Even though the Washington Post declared mosquito season to be over this week, the team at pest control company DC Mosquito Defense isn’t as confident. “A couple years ago, we could easily plan for this time to be completely done, but we’re not planning for that until easily the end of the month,” says manager Richard Moseley.

But there’s another factor that could be leading to the perception of a “worse” bite season: the Asian tiger mosquito. It’s recognizable from the white spots all over its body—and because it bites during the daytime. “On these nice fall days when we’re out in the afternoons and the evenings, we’re noticing those Asian tiger mosquitoes out because they’re out when we’re out,” Arsenault-Benoit says. “A lot of our other species bite at dusk and in the night.”

As the temperatures have started falling this week, wearing long sleeves and long pants are easy forms of protection against all mosquito bites. You can also use spray repellents, or take a tip from Arsenault-Benoit and use a portable fan to blow them away from you.

It’s also important to dump any standing water in your yard because that’s a prime spot for mosquitoes to lay eggs, Moseley says. On his house calls, Moseley has also seen a lot of mosquito zappers: those devices that attract mosquitoes to kill them. He warns that, in a city environment, those zappers could be doing more harm than help.

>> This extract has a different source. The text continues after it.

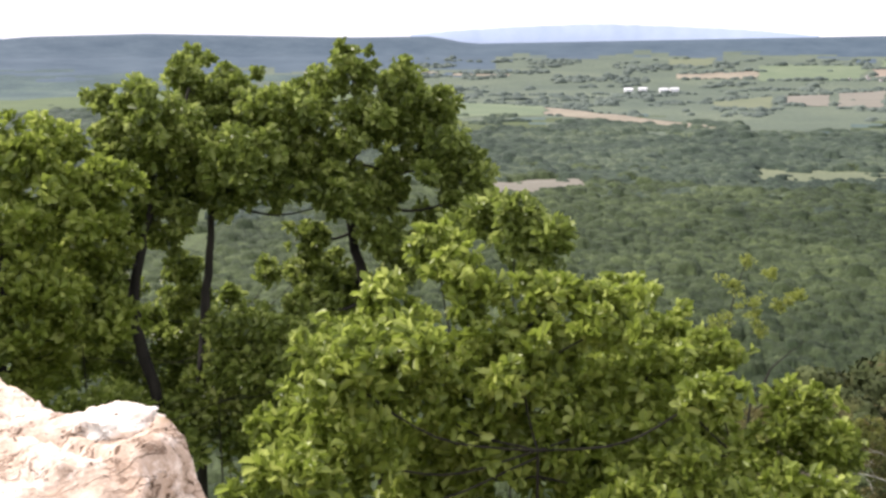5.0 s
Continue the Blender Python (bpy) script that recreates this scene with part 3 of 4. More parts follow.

They need to be kept at least 50 feet away, which is difficult to do in a townhouse yard or on the rooftop of an apartment building.

“Mosquitos have a very keen sense of smell. They can smell from 50 to 100 feet away, but you don’t want to invite them,” Moseley says. “The ones that it doesn’t catch, they’re going to be looking for a blood meal at that point. You don’t want to bring them closer.”